Children illustrate that need perfectly and until the adult sees himself in the child, he does not see himself truly or accurately. John Donne, the great English preacher and poet speaks of “That spiritual death in which my parents buried me when they conceived me.” Guilty and helpless sinners: that is what all human beings are by conception and by nature. But the child looks more helpless than the adult. And the adult comes, in his pride, to think of himself as far from helpless. He does not think of himself as utterly dependent but as independent. He thinks he has grown out of that childish dependence upon others. He imagines that he has left childhood behind. Martin Luther, who loved his children dearly, and understood this text very well, said, in a semi-joking way, when exasperated by the behavior of his children:
“Christ said we must become as little children to enter the
kingdom of heaven. Dear God, this is too much. Have we got
to become such idiots?” [Cited in Bainton, Here I Stand, 302]

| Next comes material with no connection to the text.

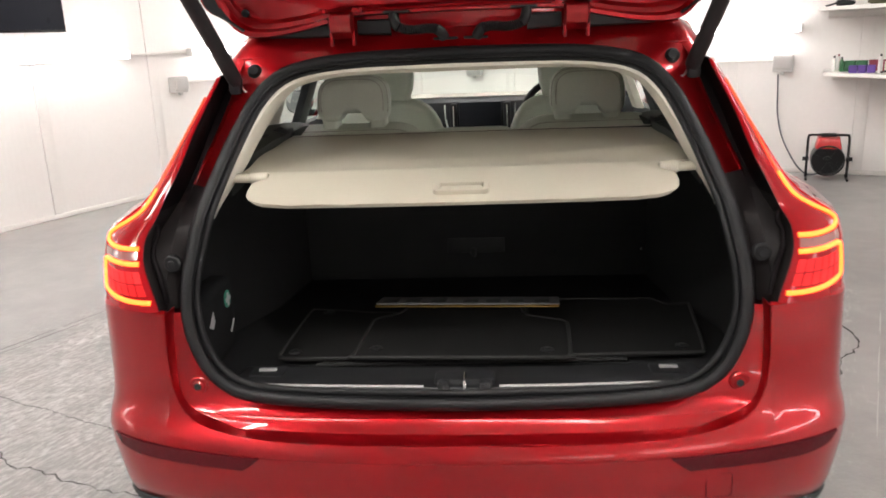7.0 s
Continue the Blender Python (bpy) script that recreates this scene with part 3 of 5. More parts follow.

And the answer, of course, is “No; we don’t have to become such idiots. We are already such idiots. That is the entire point.” The adult has passed out of childhood only in the most superficial and unimportant ways. He doesn’t require another to feed him or put him to bed. His behavior is no longer childish in certain outward and obvious ways. But in the matter of his entering the kingdom of heaven, he might just as well be a babe in arms. Helpless, clueless, uncaring, and unconcerned. He is no more capable of bridging the chasm that separates him from a holy God than an infant is capable of feeding itself or earning a living.

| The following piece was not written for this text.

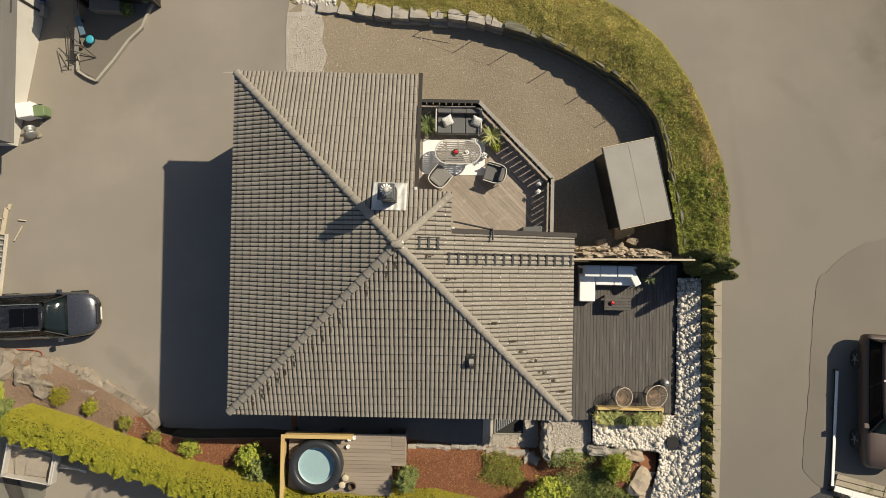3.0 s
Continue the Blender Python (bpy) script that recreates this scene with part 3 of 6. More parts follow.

In days when the practice of infant baptism was not controversial in the Christian church, Augustine used the practice to make an important point against the Pelagians, –who also practice infant baptism – the Pelagians, those who had corrupted the message of God’s grace to helpless sinners into a message of self-help and self-salvation. It is infant baptism, Augustine said, that provides a perfect picture of what salvation is and how it comes to men. The baby does not walk into church and demand to be baptized. He is carried in arms. He is unknowing. He is helpless. He is done for; he does not do anything. The kingdom of heaven belongs to him precisely because anyone and everyone who enters the kingdom of heaven is, as the infant being baptized, carried in God’s arms. The baby like anyone else who becomes a Christian does so because he is overcome by God’s power. Anyone who comes to Christ finds and later confesses that his mind was changed, his heart was warmed, his will was turned not by his own power, not by his own doing, but by the Holy Spirit working in him. And if it is God’s grace and God’s work, it can be done, it may as well be done, in a little child as effectively as it is done in the case of a man or woman converted from the unbelieving world. It is the little child, the baby, Augustine said, who is the picture of every Christian. And every true Christian knows it and sees himself or herself in the helpless infant who is baptized; upon whose head is sprinkled the water that signifies and seals the cleansing from sin that comes from the death and resurrection of Jesus Christ.
Indeed, it is not too much to say that any real Christian will immediately understand the Lord’s comparison and see himself or herself in those helpless babes that were brought to Jesus that he might bless them. Holy Spirit, we pray, bring us to Jesus that he might bless us, for we cannot get to where he is unless you carry us there. And we cannot have his blessing unless he consent to place his hand upon us. And we will not have the Father’s welcome into the courts of everlasting day unless the Lord Jesus himself prays for us.